Мы же, разведчики, всегда поднимались прямо на десятый. Если рядом в лифте оказывался какой-нибудь дипломат, он делал вид, что не замечает, какую кнопку мы нажимаем. В силу формально-бюрократических методов нашей работы скрыть от других советских чиновников нашу принадлежность к разведке невозможно, они все равно очень легко догадаются об этом.

И вот управление «К» специальным письменным распоряжением, с которым каждый из нас должен был ознакомиться под расписку, предписывало разведчикам выходить из лифта на седьмом этаже и далее подниматься по лестнице пешком. Это делалось для того, чтобы какой-нибудь дипломат не догадался, что мы направляемся, в резидентуру. Но им уже давным-давно известно это!

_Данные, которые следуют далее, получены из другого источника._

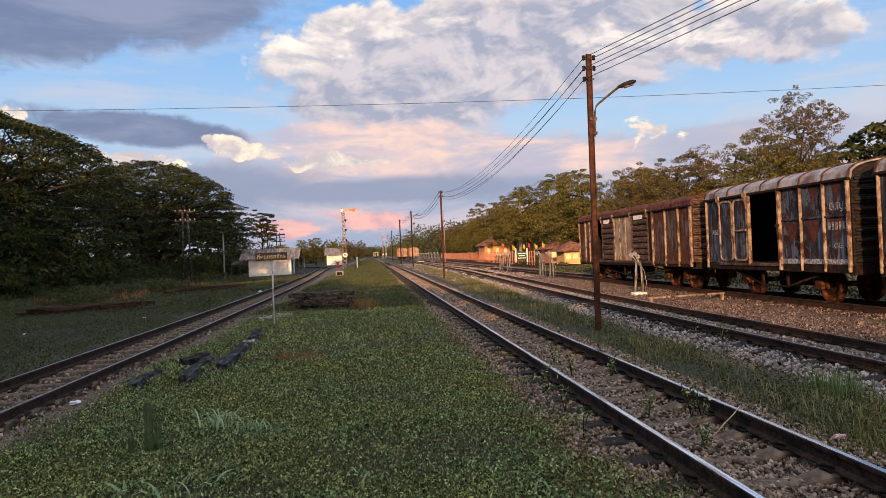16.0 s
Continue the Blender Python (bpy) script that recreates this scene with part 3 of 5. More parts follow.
def underframe(parent, y0, y1, axles):
    bm = bmesh.new()
    for s in (-1, 1):
        box(bm, s * 1.20 - 0.05, s * 1.20 + 0.05, y0, y1, 0.90, 1.08, 0.01)
        box(bm, s * 0.55 - 0.06, s * 0.55 + 0.06, y0, y1, 0.85, 1.05)
    for y in (y0 + 0.06, y1 - 0.06):
        box(bm, -1.25, 1.25, y - 0.06, y + 0.06, 0.86, 1.08, 0.01)
    y = y0 + 0.8
    while y < y1 - 0.4:
        box(bm, -1.15, 1.15, y - 0.05, y + 0.05, 0.92, 1.04)
        y += 0.9
    part("underframe", bm, M["frame"], parent)
    for s in (-1, 1):
        bm = bmesh.new()
        mid = (y0 + y1) / 2
        tube(bm, [(s * 1.05, y0 + 1.3, 0.88), (s * 1.05, mid - 0.6, 0.50), (s * 1.05, mid + 0.6, 0.50), (s * 1.05, y1 - 1.3, 0.88)], 0.03, 6)
        box(bm, s * 1.05 - 0.03, s * 1.05 + 0.03, mid - 0.62, mid - 0.56, 0.48, 0.9)
        box(bm, s * 1.05 - 0.03, s * 1.05 + 0.03, mid + 0.56, mid + 0.62, 0.48, 0.9)
        part("truss_rod", bm, M["frame"], parent)
    bm = bmesh.new()
    tube(bm, [(-0.35, (y0 + y1) / 2 - 0.5, 0.66), (-0.35, (y0 + y1) / 2 + 0.5, 0.66)], 0.17, 12)
    part("brake_cylinder", bm, M["frame"], parent)
    for y, s in ((y0, -1), (y1, 1)):
        bm = bmesh.new()
        box(bm, -0.10, 0.10, y + s * 0.02 - 0.02, y + s * 0.42 + 0.02, 0.72, 0.90, 0.02) if s > 0 else box(bm, -0.10, 0.10, y - 0.44, y, 0.72, 0.90, 0.02)
        part("coupler", bm, M["frame"], parent)


def panel_wall(parent, y0, y1, z0, z1, mat, x=-1.23, label=""):
    bm = bmesh.new()
    box(bm, x, x + 0.04, y0, y1, z0, z1)
    return part("side_panel", bm, mat, parent, label)


def end_wall(parent, y, mat, sgn):
    for k in range(9):
        bm = bmesh.new()
        z = 1.08 + k * 0.225
        box(bm, -1.19, 1.19, y - 0.025, y + 0.025, z, z + 0.19, 0.012)
        prism(bm, [(y + 0.02 * sgn, z + 0.05), (y + 0.07 * sgn, z + 0.08), (y + 0.07 * sgn, z + 0.12), (y + 0.02 * sgn, z + 0.15)], -1.15, 1.15, axis="x")
        part("end_board", bm, mat, parent)
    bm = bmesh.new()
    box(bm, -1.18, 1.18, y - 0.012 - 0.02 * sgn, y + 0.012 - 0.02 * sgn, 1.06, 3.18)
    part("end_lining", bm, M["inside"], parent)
    bm = bmesh.new()
    arch = [(-1.20, 3.0)] + [(-math.cos(math.pi * k / 10) * 1.2, 3.0 + 0.36 * math.sin(math.pi * k / 10) ** 0.62) for k in range(1, 10)] + [(1.20, 3.0)]
    prism(bm, arch, y - 0.02, y + 0.02)
    part("end_gable", bm, mat, parent)
    for u in (-0.45, 0.45):
        bm = bmesh.new()
        box(bm, u - 0.05, u + 0.05, y + min(0.03 * sgn, 0.10 * sgn), y + max(0.03 * sgn, 0.10 * sgn), 0.95, 3.1, 0.01)
        part("end_post", bm, mat, parent)


def text_on(parent, body, size, y, z, mat, x=-1.232, name="stencil"):
    """Raised letters on a side that faces -x."""
    cu = bpy.data.curves.new(name, "FONT")
    cu.body, cu.size, cu.extrude = body, size, 0.0015
    cu.align_x, cu.align_y = "CENTER", "CENTER"
    ob = new(name, cu)
    dg = bpy.context.evaluated_depsgraph_get()
    me = bpy.data.meshes.new_from_object(ob.evaluated_get(dg))
    bpy.data.objects.remove(ob)
    me.materials.clear()
    me.materials.append(mat)
    o = share(name, me, parent)
    o.matrix_basis = Matrix.Translation((x, y, z)) @ Matrix(((0, 0, -1, 0), (-1, 0, 0, 0), (0, 1, 0, 0), (0, 0, 0, 1)))
    return o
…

Разумеется, по нашему дурацкому поведению в лифте дипломаты моментально поняли, что на этот счет вышло какое-то специальное распоряжение Ничего, кроме ехидных насмешек, оно у них не вызвало, мы же испытывали горечь и обиду.

Так боролось с потенциальными перебежчиками управление «К», чуть ли не каждый день устраивая в резидентуре нудные собрания о бдительности, призывая нас тщательно следить друг за другом.

Работники управления «К», разумеется, ничуть не жалели о побеге Левченко, ибо только благодаря ему они стали полными хозяевами. Даже жена нового начальника резидентуры из числа работников управления «К», бывшая до этого простой машинисткой, тоже ощутила себя большой начальницей. Теперь, когда разведчики приносили ей свои донесения, написанные от руки, и просили перепечатать, она кричала на них:

— Я не обязана ломать себе глаза, пишите разборчивее! — хотя до этого безропотно делала все, что ей полагалось по должности. Она стала позволять себе совсем уже недопустимые вещи. Врывалась во время какого-нибудь совещания в кабинет к своему мужу, бросала ему на стол отчет о встрече, написанный кем-нибудь из разведчиков, и в гневе восклицала: — Посмотри, какой дикий почерк! Я не могу работать в таких условиях!..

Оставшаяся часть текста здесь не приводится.